Выступая при подписании Заключительного протокола, Громыко от имени Советского правительства дал высокую оценку Четырехстороннему соглашению и выразил уверенность в том, что это соглашение, так же как и соглашения ГДР, ФРГ и сената «будут хорошо служить делу взаимопонимания и сотрудничества между государствами»[922].
Позже П. А. Абрасимов писал: «Дата 3 июня 1972 г., когда начали действовать соглашения, относящиеся к Западному Берлину, навсегда войдет в историю международных отношений — таково единодушное мнение как государственных деятелей четырех держав, обоих германских государств и многих других стран, так и мировой общественности, широко и одобрительно реагировавшей на подписание Заключительного протокола, завершившего данный этап западноберлинского урегулирования»[923].
В ином ракурсе виделись эти события послу СССР в ФРГ В. М. Фалину. «… По капризу актеров, — отмечал он, — обмен ратификационными грамотами, официально вводившими Московский договор в силу, попал в тень процедур подписания 3 июня 1972 г. заключительного протокола к Четырехстороннему соглашению (по Западному Берлину). Создавалось впечатление, что главное событие — введение в действие западноберлинских договоренностей, а Московский договор — гарнир к нему. Особенно перестарались в этом отношении советские средства массовой информации»[924].
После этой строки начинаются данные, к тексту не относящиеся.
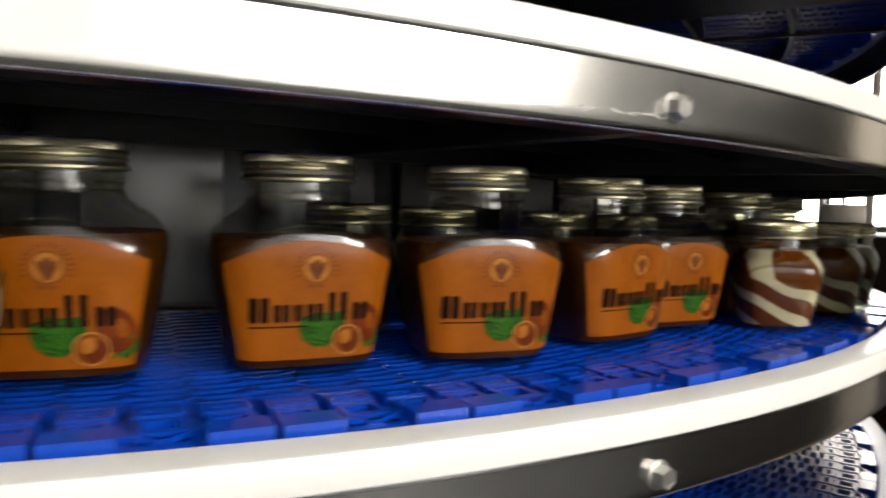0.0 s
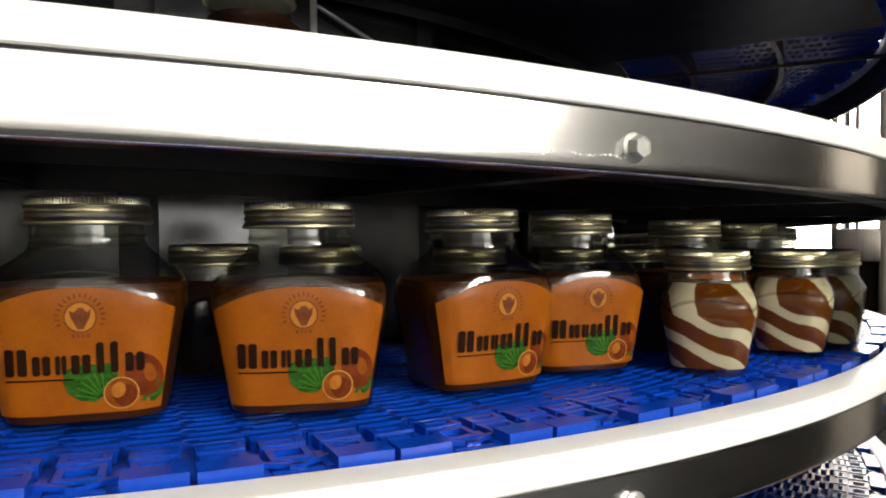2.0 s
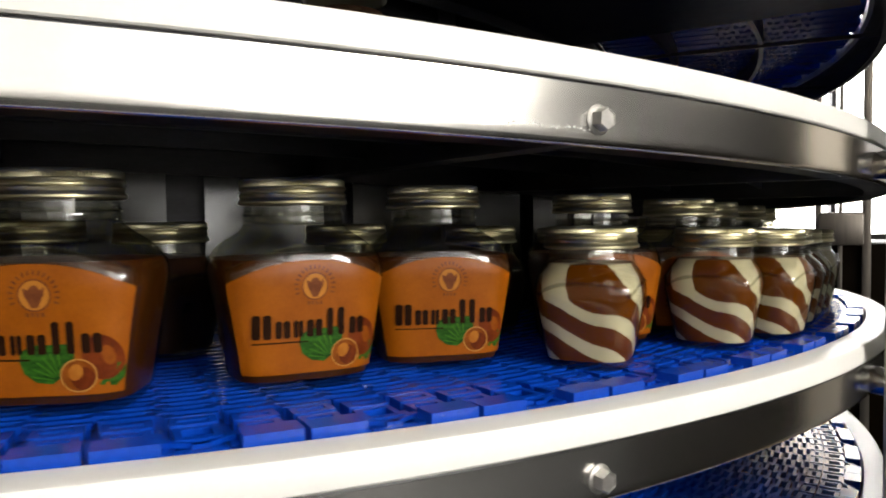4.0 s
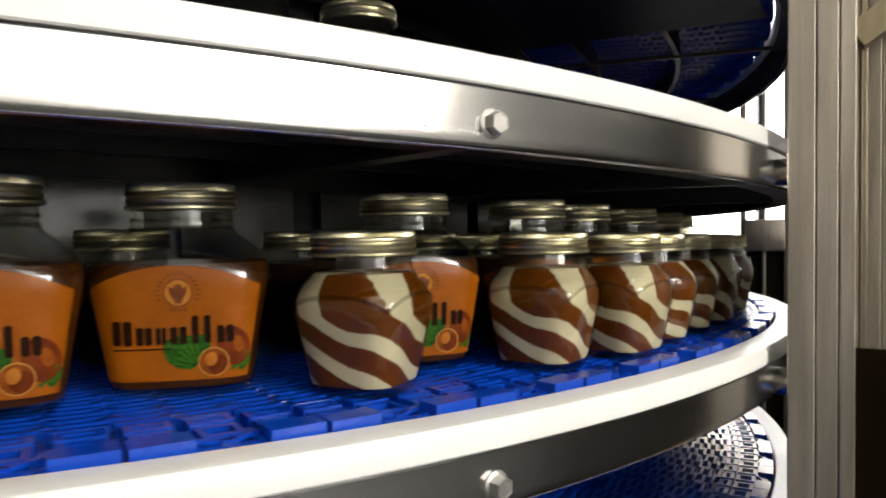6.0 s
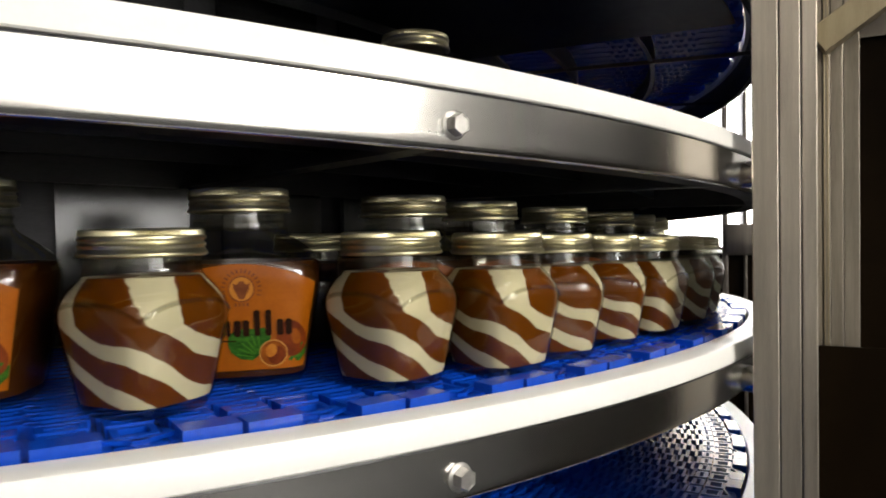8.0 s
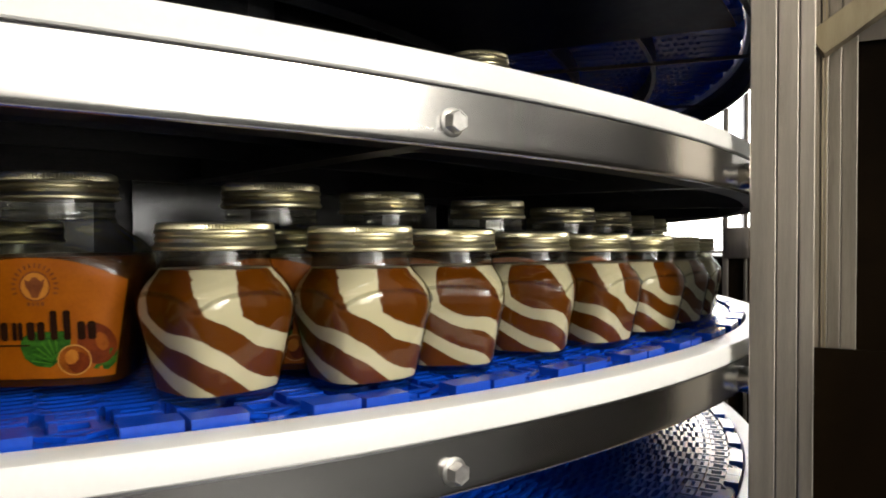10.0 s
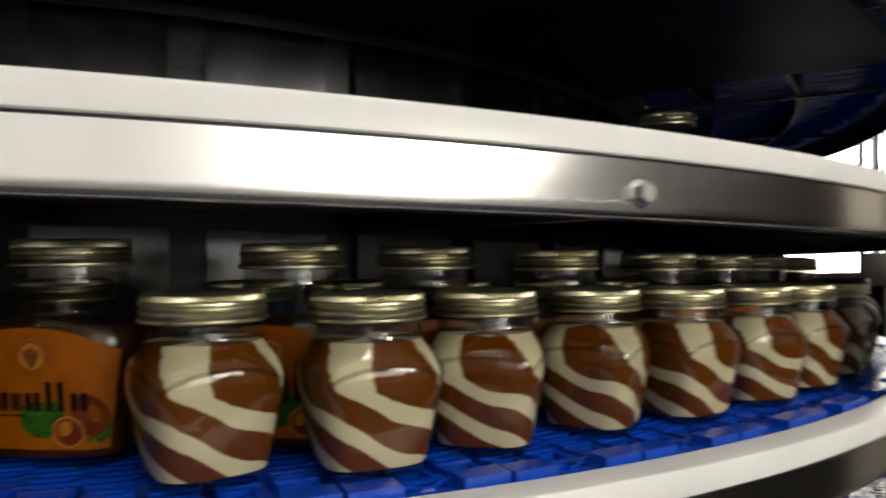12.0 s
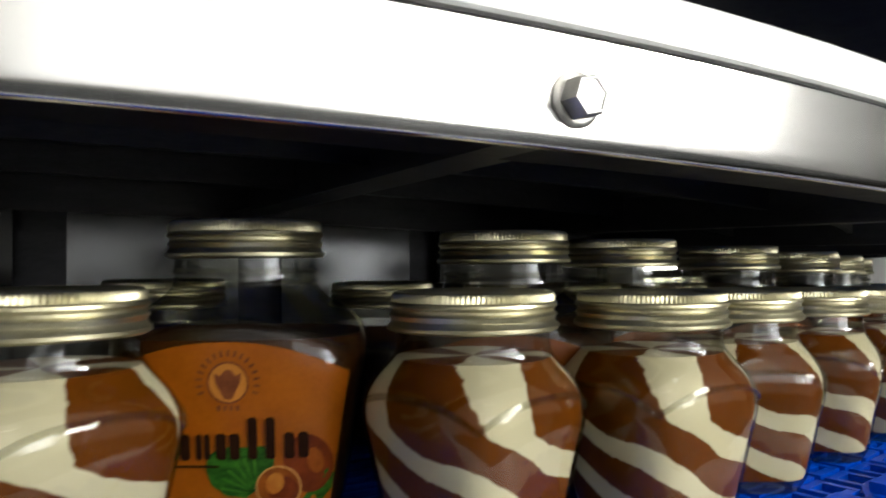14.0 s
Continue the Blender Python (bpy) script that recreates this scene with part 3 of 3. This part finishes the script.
def wall_with_window(name, y0, y1, wx0, wx1, wz0, wz1, mat):
    bm = bmesh.new()
    for lo, hi in (((X0, y0, FLOOR), (wx0, y1, TOP)), ((wx1, y0, FLOOR), (X1, y1, TOP)), ((wx0, y0, FLOOR), (wx1, y1, wz0)), ((wx0, y0, wz1), (wx1, y1, TOP))):
        box(bm, lo, hi)
    return tagged(part(name, bm, mat, None, "hall wall with a window opening", smooth=False), kind="structure")


def window(name, wx0, wx1, wz0, wz1, y, mullions):
    root = tagged(new(name), "bright daylit window", "window", kind="structure")
    for i in range(mullions + 1):
        x = wx0 + (wx1 - wx0) * i / mullions
        bm = bmesh.new()
        box(bm, (x - 0.03, y - 0.03, wz0), (x + 0.03, y + 0.03, wz1))
        part("mullion", bm, STEEL_DARK, root, smooth=False)
    return root


wall_with_window("wall_south", Y0 - 0.15, Y0, -0.5, 4.4, 0.0, 1.6, WALL)
wall_with_window("wall_north", Y1, Y1 + 0.15, 5.0, 7.4, -0.35, 2.95, DARKWALL)
window("window_1", -0.5, 4.4, 0.0, 1.6, Y0 - 0.07, 4)
window("window_2", 5.0, 7.4, -0.35, 2.95, Y1 + 0.07, 2)
# the sheet left of x = 1.9 is added glow for the rail's reflection
for nm, lo, hi in (("backdrop_south", (1.9, Y0 - 0.6, -0.9), (5.4, Y0 - 0.58, 2.4)), ("backdrop_south_fill", (-2.3, Y0 - 0.6, -0.9), (1.9, Y0 - 0.58, 2.4)), ("backdrop_north", (3.6, Y1 + 0.58, -1.25), (9.0, Y1 + 0.6, 3.3))):
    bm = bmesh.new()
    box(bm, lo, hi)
    tagged(part(nm, bm, {"backdrop_north": DAY_NORTH, "backdrop_south": DAY}.get(nm, DAY_FILL), None, "white glowing sheet for daylight outside", smooth=False), kind="structure")


def unseen_ceiling_light(x, y):
    root = new("unseen_ceiling_light")
    root.matrix_basis = pose(x, y, TOP)
    tagged(root, "unseen long ceiling tube light with white housing", "lamp", "ceiling lights")
    bm = bmesh.new()
    box(bm, (-0.65, -0.13, -0.08), (0.65, 0.13, 0.0))
    part("housing", bevelled(bm, 0.01), WHITE, root)
    bm = bmesh.new()
    box(bm, (-0.62, -0.11, -0.10), (0.62, 0.11, -0.081))
    part("diffuser", bm, TUBE, root, smooth=False)
    return root


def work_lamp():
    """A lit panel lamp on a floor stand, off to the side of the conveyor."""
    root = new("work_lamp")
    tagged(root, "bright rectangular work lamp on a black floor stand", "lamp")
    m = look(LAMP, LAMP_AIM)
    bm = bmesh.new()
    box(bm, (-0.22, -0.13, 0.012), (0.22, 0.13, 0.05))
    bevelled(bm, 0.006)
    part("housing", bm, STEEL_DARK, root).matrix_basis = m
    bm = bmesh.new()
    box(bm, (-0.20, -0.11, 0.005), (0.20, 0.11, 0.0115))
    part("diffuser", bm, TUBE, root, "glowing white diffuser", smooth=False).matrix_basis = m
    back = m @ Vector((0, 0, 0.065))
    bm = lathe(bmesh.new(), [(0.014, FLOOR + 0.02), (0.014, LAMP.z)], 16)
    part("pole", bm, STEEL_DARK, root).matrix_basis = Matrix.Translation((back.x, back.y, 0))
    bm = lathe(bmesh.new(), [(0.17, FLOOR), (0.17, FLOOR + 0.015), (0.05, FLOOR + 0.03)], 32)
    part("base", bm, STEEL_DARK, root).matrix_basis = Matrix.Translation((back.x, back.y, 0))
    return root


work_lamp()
unseen_ceiling_light(1.5, -2.8)
# fixtures for the added wall-brightening tubes, never in view
unseen_ceiling_light(0.3, -4.6)
unseen_ceiling_light(-1.1, -4.6)
# ceiling frame invented to go round the overhead fill
frame_bm = bmesh.new()
for lo, hi in (((-2.18, -4.18, TOP - 0.05), (-2.12, -2.22, TOP)), ((0.52, -4.18, TOP - 0.05), (0.58, -2.22, TOP)),
               ((-2.12, -4.18, TOP - 0.05), (0.52, -4.12, TOP)), ((-2.12, -2.28, TOP - 0.05), (0.52, -2.22, TOP))):
    box(frame_bm, lo, hi)
tagged(part("top_fill_frame", frame_bm, WHITE, None, "white ceiling frame round an added, unseen fill light", smooth=False), kind="structure")

put_jars()
belt_left, belt_right = belts()


def motions():
    times = list(range(-1, 16))
    for ob, th, r, z, turn, speed in moving_jars:
        rows = []
        for t in times:
            a = th + speed * t
            p = polar(r, a, z)
            rows.append((t, pose(p.x, p.y, p.z, 0, 0, math.degrees(a) + turn)))
        walk(ob, rows)
    walk(centre, [(t, pose(0, 0, 0, 0, 0, math.degrees(OMEGA * t))) for t in times])
    for ob, speed in ((belt_left, OMEGA), (belt_right, -OMEGA)):
        walk(ob, [(t, pose(0, 0, SLOPE * speed * t, 0, 0, math.degrees(speed * t))) for t in times])


motions()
Фалин обратил внимание на освещение этих событий 4 июня в «Правде» — главном советском официозе. «Под впечатляющими заголовками, — писал он, — подается репортаж из Берлина — министр иностранных дел СССР расписывается под протоколом. Фотографию, помнится, тиснули. Громыко произносит речь. Печатается текст. О совершавшемся в тот же день и час в Бонне обмене ратификационными грамотами — скромно, петитом, через запятую. Что сказали в данной связи П. Франк и советский посол, никому не интересно… Инициируй нечто подобное та часть прессы ФРГ, которая всячески дискредитировала Московский и Варшавский договоры, сказали бы — что с нее взять! Но нашим забыться в угодничестве перед должностью настолько, чтобы спутать в политике приоритеты?»[925].